----- DATA SHOWN

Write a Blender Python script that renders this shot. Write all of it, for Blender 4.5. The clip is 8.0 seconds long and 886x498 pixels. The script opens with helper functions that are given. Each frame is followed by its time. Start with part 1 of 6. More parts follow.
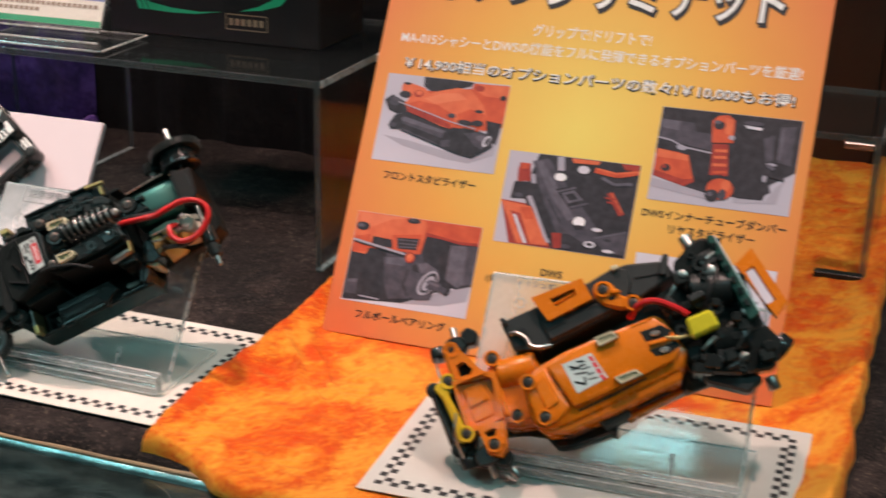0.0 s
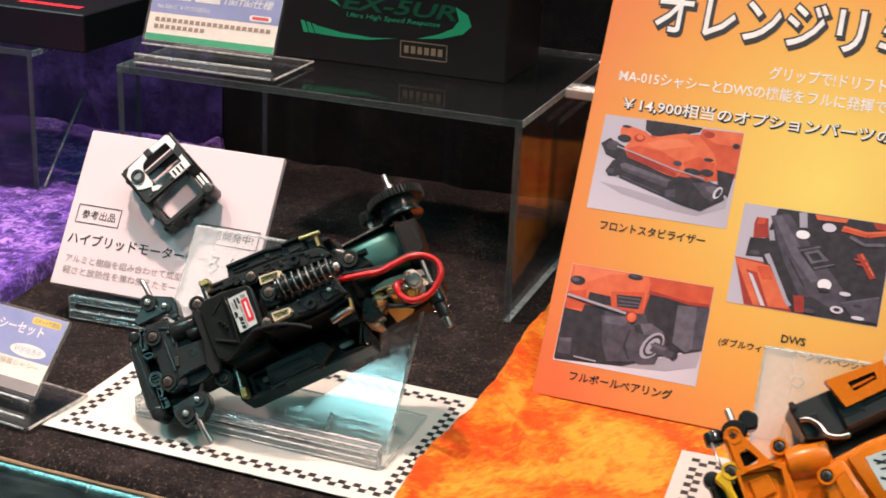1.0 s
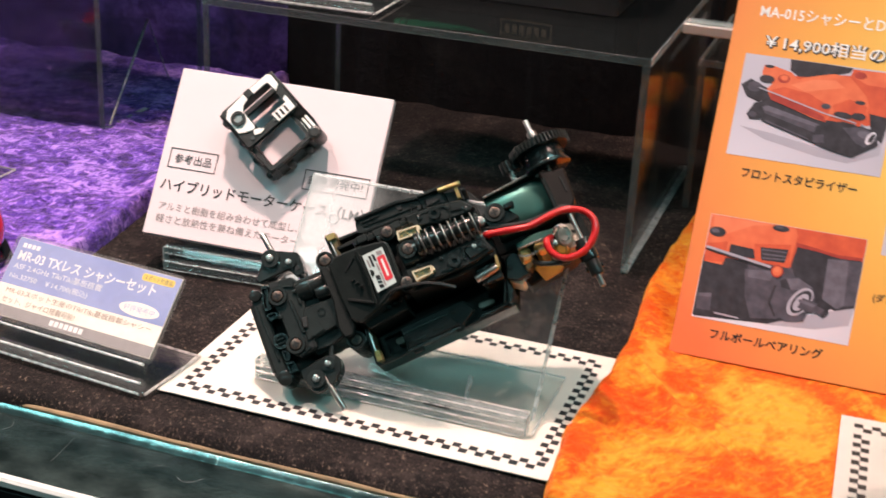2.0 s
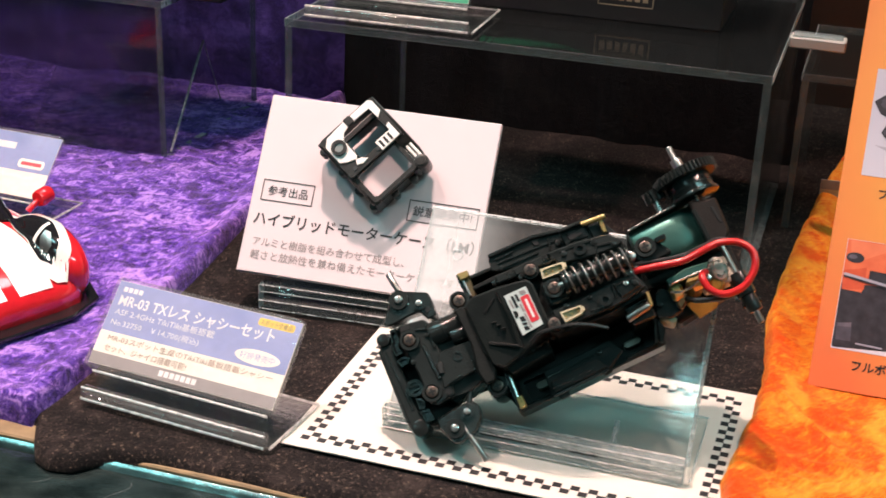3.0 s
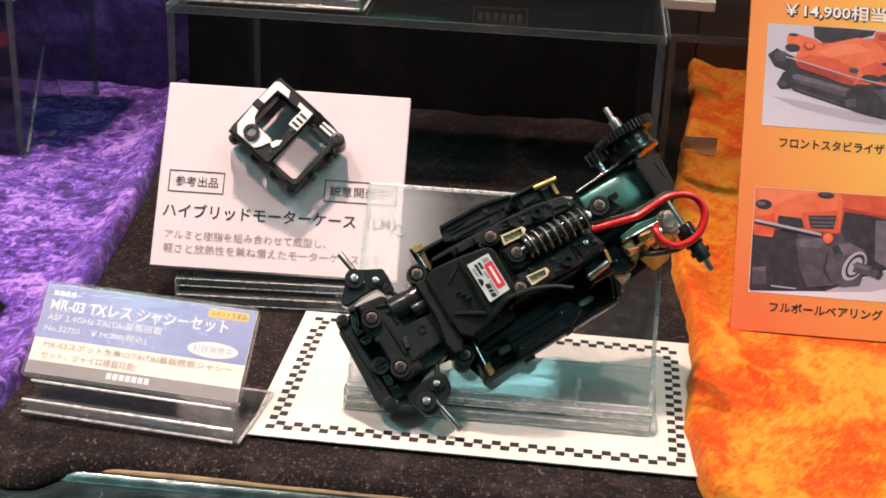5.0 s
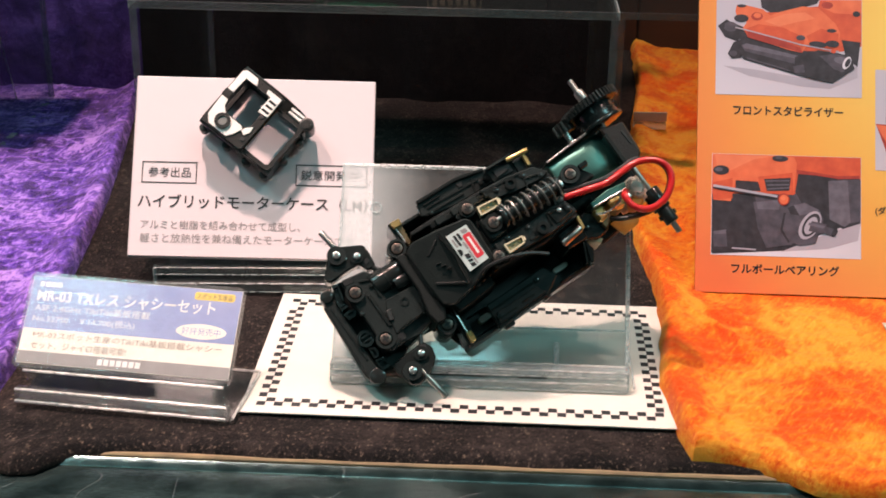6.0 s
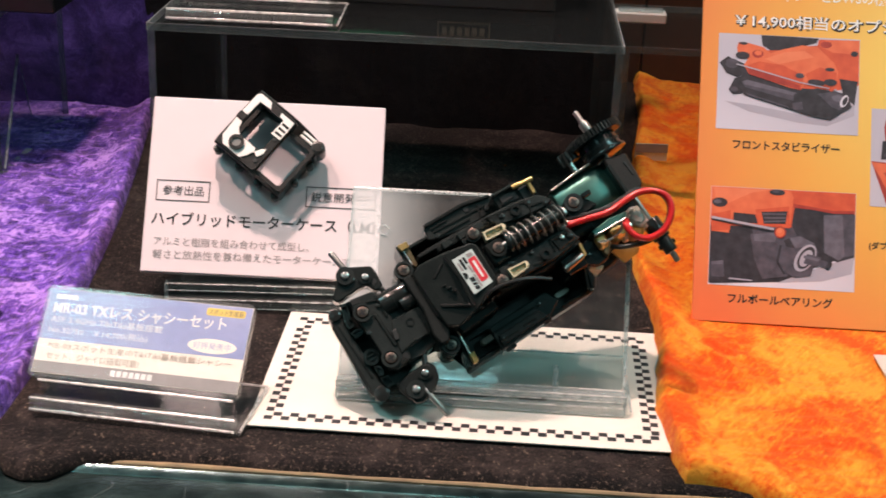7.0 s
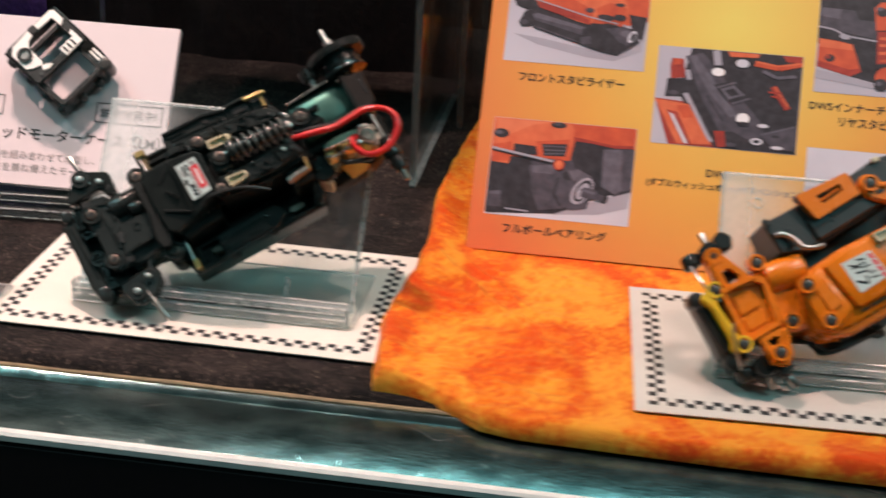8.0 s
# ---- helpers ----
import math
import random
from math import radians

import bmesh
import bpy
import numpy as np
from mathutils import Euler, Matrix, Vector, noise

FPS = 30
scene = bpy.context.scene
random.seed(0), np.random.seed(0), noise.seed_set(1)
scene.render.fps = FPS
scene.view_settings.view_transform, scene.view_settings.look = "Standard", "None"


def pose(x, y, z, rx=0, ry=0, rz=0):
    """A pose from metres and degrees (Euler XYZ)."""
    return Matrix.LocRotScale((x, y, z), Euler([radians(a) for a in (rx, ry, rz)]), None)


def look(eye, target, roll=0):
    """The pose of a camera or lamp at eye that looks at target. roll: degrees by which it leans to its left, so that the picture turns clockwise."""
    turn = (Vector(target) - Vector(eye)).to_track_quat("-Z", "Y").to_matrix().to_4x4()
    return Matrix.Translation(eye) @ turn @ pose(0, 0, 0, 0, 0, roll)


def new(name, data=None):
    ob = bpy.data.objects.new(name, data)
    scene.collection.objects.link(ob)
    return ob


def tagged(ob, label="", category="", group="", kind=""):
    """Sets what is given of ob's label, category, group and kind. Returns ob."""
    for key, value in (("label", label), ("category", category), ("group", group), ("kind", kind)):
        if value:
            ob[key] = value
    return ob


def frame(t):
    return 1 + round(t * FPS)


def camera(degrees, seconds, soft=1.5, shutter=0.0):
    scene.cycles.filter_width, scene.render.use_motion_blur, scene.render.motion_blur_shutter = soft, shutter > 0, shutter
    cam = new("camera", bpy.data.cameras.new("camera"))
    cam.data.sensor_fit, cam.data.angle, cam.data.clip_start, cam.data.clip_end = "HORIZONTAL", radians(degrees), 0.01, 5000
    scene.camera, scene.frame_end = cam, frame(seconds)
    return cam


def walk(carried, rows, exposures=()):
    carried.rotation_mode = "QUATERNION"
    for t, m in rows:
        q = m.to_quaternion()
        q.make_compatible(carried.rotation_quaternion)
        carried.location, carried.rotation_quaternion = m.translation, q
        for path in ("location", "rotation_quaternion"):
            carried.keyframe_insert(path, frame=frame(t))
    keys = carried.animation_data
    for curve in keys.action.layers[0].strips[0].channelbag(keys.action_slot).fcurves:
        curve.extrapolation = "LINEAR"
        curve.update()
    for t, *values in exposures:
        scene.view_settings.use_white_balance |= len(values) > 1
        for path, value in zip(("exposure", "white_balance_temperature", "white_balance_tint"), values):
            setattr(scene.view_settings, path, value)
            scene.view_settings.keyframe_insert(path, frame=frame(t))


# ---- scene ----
cam = camera(35.0, 8.0, soft=1.65, shutter=0.33)
PATH = [
    (0, (0.38090, -0.38744, 0.23475), (0.25239, -0.03467, 0.09676), 1.20),
    (0.5, (0.33251, -0.37972, 0.23563), (0.19257, -0.03127, 0.09779), 1.14),
    (1, (0.27945, -0.37112, 0.23627), (0.15352, -0.01741, 0.09833), 2.68),
    (1.5, (0.23291, -0.36818, 0.22813), (0.12416, -0.01202, 0.08208), 2.62),
    (2, (0.21499, -0.35560, 0.23003), (0.09862, -0.00697, 0.07220), 3.08),
    (2.2, (0.21747, -0.34273, 0.23255), (0.08610, 0.00079, 0.07526), 3.11),
    (3.3, (0.12771, -0.34541, 0.22192), (0.04043, 0.01176, 0.06440), 2.71),
    (3.5, (0.11716, -0.34753, 0.22002), (0.04466, 0.01189, 0.06014), 3.06),
    (4, (0.10198, -0.35156, 0.21903), (0.04618, 0.01007, 0.05746), 1.65),
    (4.5, (0.09566, -0.35264, 0.21850), (0.05433, 0.01088, 0.05680), 2.66),
    (4.7, (0.09293, -0.35525, 0.21946), (0.05441, 0.00958, 0.06002), 2.64),
    (5.8, (0.08458, -0.36891, 0.21610), (0.06402, -0.00061, 0.06141), 1.13),
    (6, (0.07810, -0.37533, 0.21601), (0.06212, -0.00740, 0.05991), 0.90),
    (6.5, (0.06661, -0.38840, 0.21916), (0.05124, -0.01862, 0.06742), 1.59),
    (7, (0.07604, -0.38843, 0.22087), (0.06040, -0.01780, 0.07123), 2.36),
    (7.5, (0.10689, -0.38600, 0.20869), (0.10944, -0.01927, 0.04900), 4.65),
    (7.9, (0.17519, -0.39256, 0.20462), (0.14080, -0.02441, 0.05203), 3.26),
    (8, (0.20053, -0.39373, 0.20867), (0.15709, -0.02772, 0.05327), 3.10),
]
walk(cam, [(t, look(eye, target, roll)) for t, eye, target, roll in PATH],
     [(0.0, -0.24), (0.5, -0.20), (1.0, 0.02), (1.5, 0.10), (2.0, 0.10), (3.5, 0.02), (6.5, -0.06), (7.0, -0.10), (7.5, -0.25), (8.0, -0.28)])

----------

> **YOUR TASK**: Please quote the lines of the material, beginning with the first and ending with the one that contains "pose from metres", exactly as written and without any pictures.

> **PROBLEM SOLUTION**:
Write a Blender Python script that renders this shot. Write all of it, for Blender 4.5. The clip is 8.0 seconds long and 886x498 pixels. The script opens with helper functions that are given. Each frame is followed by its time. Start with part 1 of 6. More parts follow.
0.0 s
1.0 s
2.0 s
3.0 s
5.0 s
6.0 s
7.0 s
8.0 s
# ---- helpers ----
import math
import random
from math import radians

import bmesh
import bpy
import numpy as np
from mathutils import Euler, Matrix, Vector, noise

FPS = 30
scene = bpy.context.scene
random.seed(0), np.random.seed(0), noise.seed_set(1)
scene.render.fps = FPS
scene.view_settings.view_transform, scene.view_settings.look = "Standard", "None"


def pose(x, y, z, rx=0, ry=0, rz=0):
    """A pose from metres and degrees (Euler XYZ)."""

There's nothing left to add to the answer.